A Franciscan Episcopal priest and friend from Costa Rica, Fr. Jorge Urrutria, put it this way:
“On All Saints’ Day, let’s remember that holiness is not an unattainable state, reserved for a few. On the contrary, it is a calling that each and every one of us carry in our hearts, an invitation to live with love, humility, and compassion. Saint Francis and Saint Clare of Assisi show us that holiness is built in the simple and everyday things: in every act of kindness, in every moment of prayer, and in every step toward caring for others and Creation.”
May the saints inspire us by their example to seek a life that follows the Way of Love. May we be inspired to live with purpose, letting God’s love transform us in the depths of our being. May our actions become seeds of peace, hope, and justice. May we be the lights in a dark world.
Holiness does not require greatness, but a heart willing to love and forgive, to recognize the dignity in each person and to live with gratitude and generosity. By opening ourselves to this vocation of love, we become instruments of peace, capable of building bridges and healing wounds, bringing a little heaven to earth. On this day especially, let us remember those ordinary saints who have touched our lives in small and big ways, and may we strive to do the same.

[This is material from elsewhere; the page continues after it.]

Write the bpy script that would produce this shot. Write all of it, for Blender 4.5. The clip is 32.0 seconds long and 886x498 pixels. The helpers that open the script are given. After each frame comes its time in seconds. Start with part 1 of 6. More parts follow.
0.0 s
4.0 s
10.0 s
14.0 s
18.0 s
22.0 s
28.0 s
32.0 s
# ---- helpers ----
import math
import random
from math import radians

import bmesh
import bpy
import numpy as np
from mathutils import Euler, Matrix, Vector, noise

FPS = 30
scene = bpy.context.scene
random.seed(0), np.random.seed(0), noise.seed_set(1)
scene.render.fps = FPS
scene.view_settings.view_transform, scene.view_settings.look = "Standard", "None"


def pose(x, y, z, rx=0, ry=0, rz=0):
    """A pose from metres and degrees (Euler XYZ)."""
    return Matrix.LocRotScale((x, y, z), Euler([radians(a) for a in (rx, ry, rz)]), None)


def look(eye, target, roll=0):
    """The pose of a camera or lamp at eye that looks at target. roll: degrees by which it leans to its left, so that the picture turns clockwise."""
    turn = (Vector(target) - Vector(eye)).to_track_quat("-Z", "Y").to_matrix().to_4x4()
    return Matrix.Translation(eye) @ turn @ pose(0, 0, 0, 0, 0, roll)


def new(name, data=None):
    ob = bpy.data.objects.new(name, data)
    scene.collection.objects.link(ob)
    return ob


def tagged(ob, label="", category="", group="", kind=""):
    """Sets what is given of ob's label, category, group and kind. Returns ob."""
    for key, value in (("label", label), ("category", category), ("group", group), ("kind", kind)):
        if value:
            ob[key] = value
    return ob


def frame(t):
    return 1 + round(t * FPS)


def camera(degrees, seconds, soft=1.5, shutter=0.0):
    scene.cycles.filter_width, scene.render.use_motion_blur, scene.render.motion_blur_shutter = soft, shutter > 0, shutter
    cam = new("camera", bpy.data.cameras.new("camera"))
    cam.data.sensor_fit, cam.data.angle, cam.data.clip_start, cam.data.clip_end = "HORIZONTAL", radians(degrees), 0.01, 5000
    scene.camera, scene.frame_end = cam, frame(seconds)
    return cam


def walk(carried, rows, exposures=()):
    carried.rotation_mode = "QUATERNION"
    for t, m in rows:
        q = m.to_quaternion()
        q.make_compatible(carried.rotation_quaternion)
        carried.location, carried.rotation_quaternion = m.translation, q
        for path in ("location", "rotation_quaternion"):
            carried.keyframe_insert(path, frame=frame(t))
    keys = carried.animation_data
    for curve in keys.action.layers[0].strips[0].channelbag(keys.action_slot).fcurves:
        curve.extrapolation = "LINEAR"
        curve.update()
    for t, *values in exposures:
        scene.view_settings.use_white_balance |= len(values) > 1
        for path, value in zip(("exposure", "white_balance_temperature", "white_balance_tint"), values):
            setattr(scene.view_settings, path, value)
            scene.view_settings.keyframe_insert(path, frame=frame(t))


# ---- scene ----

On his deathbed, St. Francis told his brothers and sister gathered around him, “I have done what was mine to do, may Christ teach you what you are to do.” You aren’t required to be a St. Francis or a St. Clare. You are to be you, listening to what Christ calls you to do. You do not need to try to get yourself spiritually spruced up and you don’t need to wring your hands about the past. Let go of all that and let God work through you. Place your hand in the hand of Christ and go with God for you are then saint material.